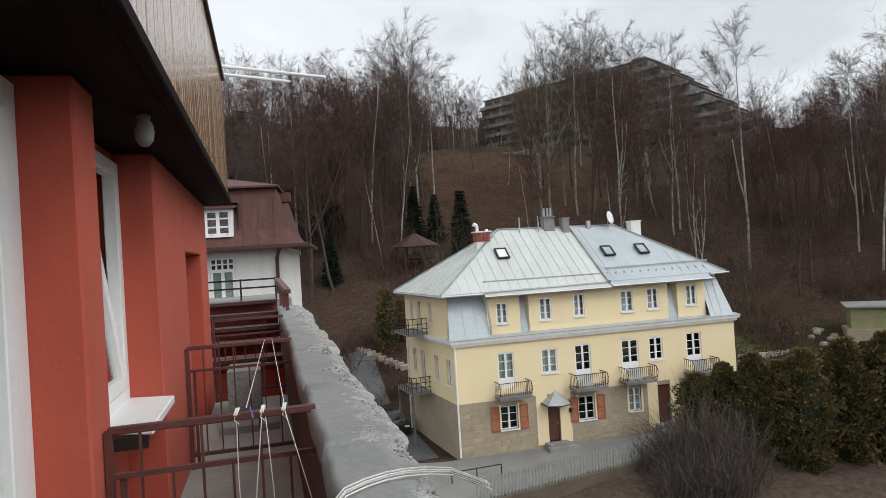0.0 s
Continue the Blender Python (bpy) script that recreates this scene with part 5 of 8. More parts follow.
def parapet():
    """The worn concrete coping and the wall under it."""
    h = thing("balcony_parapet", RED, "thick worn grey concrete balcony parapet with crumbling edges", "parapet")
    # the shadow on the inner face is part of its dark brown colour
    part("parapet_wall", M().box(PARA + 0.02, PARA + 0.30, -4, 10.6, -2.4, -0.76), "dark_brown_metal", h, "dark brown inner face of the parapet, shadow in its colour")
    ny, nx = 520, 16
    ends = (-3.0, 2.35, 3.65, 5.1, 6.7, 8.3, 11.0)
    ys = np.linspace(-3.0, 11.0, ny)
    v, f = [], []
    rnd = random.Random(11)
    for j, y in enumerate(ys):
        n1 = noise.noise(Vector((y * 0.9, 3.1, 0)))
        n2 = noise.noise(Vector((y * 3.4, 7.7, 0)))
        n3 = noise.noise(Vector((y * 11.0, 1.3, 0)))
        joint = min(abs(y - c) for c in (2.35, 3.65, 5.1, 6.7, 8.3))
        slab = sum(y > c for c in (2.35, 3.65, 5.1, 6.7, 8.3))
        inner = PARA + 0.006 * math.sin(slab * 2.3) + 0.010 * n2 + 0.008 * n3
        a, b = ends[slab], ends[slab + 1]
        bulge = math.sin(math.pi * (y - a) / (b - a)) ** 0.5 if b > y > a else 0.0
        outer = PARA + 0.30 + 0.05 * n1 + 0.055 * bulge * (0.6 + 0.4 * math.sin(slab * 2.7)) + 0.018 * n2 + 0.014 * n3 + 0.008 * noise.noise(Vector((y * 31.0, 4.4, 0))) + 0.012 * max(0, y - 3)
        if y > 9.0:
            outer -= 0.02 * (y - 9)
        top = -0.65 + 0.007 * math.sin(slab * 1.9 + 1) - (0.022 if joint < 0.016 else 0) + 0.010 * noise.noise(Vector((y * 0.7, 0, 5)))
        for i in range(nx):
            t = i / (nx - 1)
            # cross-section: inner foot, over the top, outer foot
            if i == 0:
                p = (inner + 0.012, -0.80)
            elif i == 1:
                p = (inner, -0.695)
            elif i == nx - 1:
                p = (outer - 0.05, -0.84)
            elif i == nx - 2:
                p = (outer, top - 0.055 + 0.02 * n3)
            else:
                tt = (i - 2) / (nx - 5)
                x = inner + 0.012 + (outer - inner - 0.035) * tt
                z = top + 0.006 * noise.noise(Vector((x * 6, y * 3, 0))) + 0.002 * noise.noise(Vector((x * 30, y * 25, 2)))
                edge = max(0, tt - 0.72) / 0.28
                chip = max(0.0, noise.noise(Vector((y * 2.3, 9.0, 4))) + 0.15)
                z -= edge * (0.012 + 0.07 * chip) + edge * 0.02 * abs(noise.noise(Vector((x * 22, y * 18, 7))))
                p = (x, z)
            v.append((p[0], y, p[1]))
    for j in range(ny - 1):
        for i in range(nx - 1):
            a = j * nx + i
            f.append((a, a + 1, a + nx + 1, a + nx)[::-1])
    f.append(tuple(range(nx)))
    f.append(tuple(range((ny - 1) * nx + nx - 1, (ny - 1) * nx - 1, -1)))
    m = M()
    m.v, m.f = v, f
    cop = part("coping", m, "parapet_concrete", h, "crumbling grey concrete coping", smooth=True)
    cop.data.materials.append(MATS["broken_concrete"])
    idx = []
    for p in cop.data.polygons:
        c = p.center
        t = (c.x - PARA) / 0.34 + 0.55 * noise.noise(Vector((c.x * 5, c.y * 2.6, 3))) + 0.35 * noise.noise(Vector((c.x * 16, c.y * 11, 9)))
        idx.append(1 if t > 0.66 else 0)
    cop.data.polygons.foreach_set("material_index", idx)
    # loose crumbs and chips on the coping
    cr = M()
    for k in range(420):
        y0, x0 = rnd.choice(((1.2, 0.24), (1.62, 0.22), (2.05, 0.25), (2.9, 0.24), (3.7, 0.25), (5.0, 0.26), (5.3, 0.15), (7.1, 0.26), (8.4, 0.26)))
        y, x = y0 + rnd.gauss(0, 0.10 + 0.02 * y0), PARA + min(x0 + rnd.gauss(0, 0.04), 0.27)
        r = rnd.uniform(0.002, 0.006) * (1 + 0.1 * y0)
        cr.T = Matrix.Translation((x, y, -0.655)) @ Euler((rnd.gauss(0, 0.3), rnd.gauss(0, 0.3), rnd.random() * 3)).to_matrix().to_4x4()
        cr.box(-r, r, -r * 0.8, r * 0.8, -r * 0.5, r * 0.5)
    part("crumb", cr, "crumb_pale", h, "loose concrete crumbs", kind="stuff")
    return h


parapet()


def divider(y, name="balcony_railing"):
    """A low iron railing across the balcony, with its bars, as wide as the balcony."""
    h = thing(name, RED @ Matrix.Translation((0, y, 0)), "rust-brown painted iron balcony divider railing", "railing", "balcony dividers")
    a, b, top = WALL + 0.02, PARA + 0.03, -0.645
    mid = top - 0.19
    bot = FLOOR + 0.12
    part("top_rail", M().bar((a, 0, top), (b, 0, top), 0.028, 0.034), "rust_brown_rail", h, bevel=0.005)
    part("mid_rail", M().bar((a, 0, mid), (b, 0, mid), 0.022, 0.022), "rust_brown_rail", h)
    part("bottom_rail", M().bar((a, 0, bot), (b, 0, bot), 0.03, 0.03), "rust_brown_rail", h)
    part("post", M().bar((a, 0, FLOOR), (a, 0, top), 0.03, 0.03), "rust_brown_rail", h)
    part("post", M().bar((a + 0.045, 0.02, FLOOR), (a + 0.045, 0.02, mid), 0.025, 0.025), "rust_brown_rail", h)
    for i in range(6):
        x = a + (b - a) * (i + 1) / 7
        part("baluster", M().bar((x, 0, bot), (x, 0, mid if i % 2 else top), 0.011, 0.011), "rust_brown_rail", h)
    return h


for yy in (3.0, 5.82, 8.6):
    divider(yy)


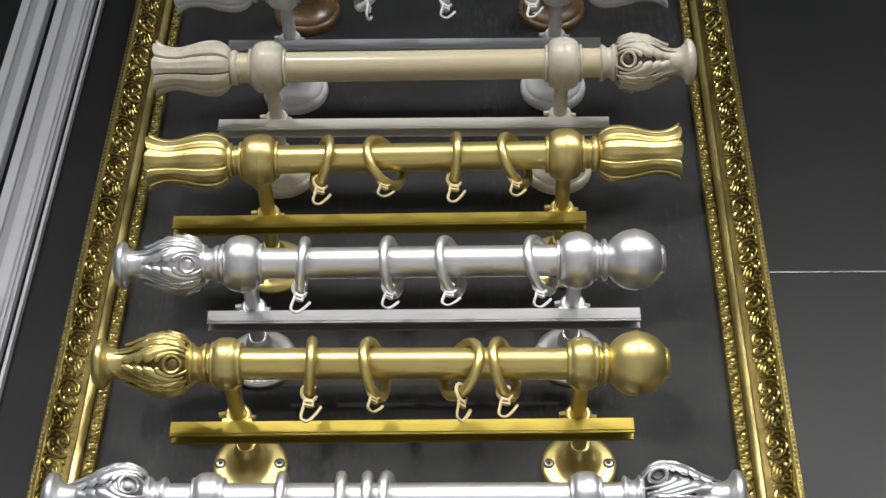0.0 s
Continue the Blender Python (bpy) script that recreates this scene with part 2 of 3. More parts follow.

------------------------------------------------------------------------

What needs to be done
Scan the lines above for "Blender", then copy every one that has it.

The answer
Continue the Blender Python (bpy) script that recreates this scene with part 5 of 8. More parts follow.
Continue the Blender Python (bpy) script that recreates this scene with part 2 of 3. More parts follow.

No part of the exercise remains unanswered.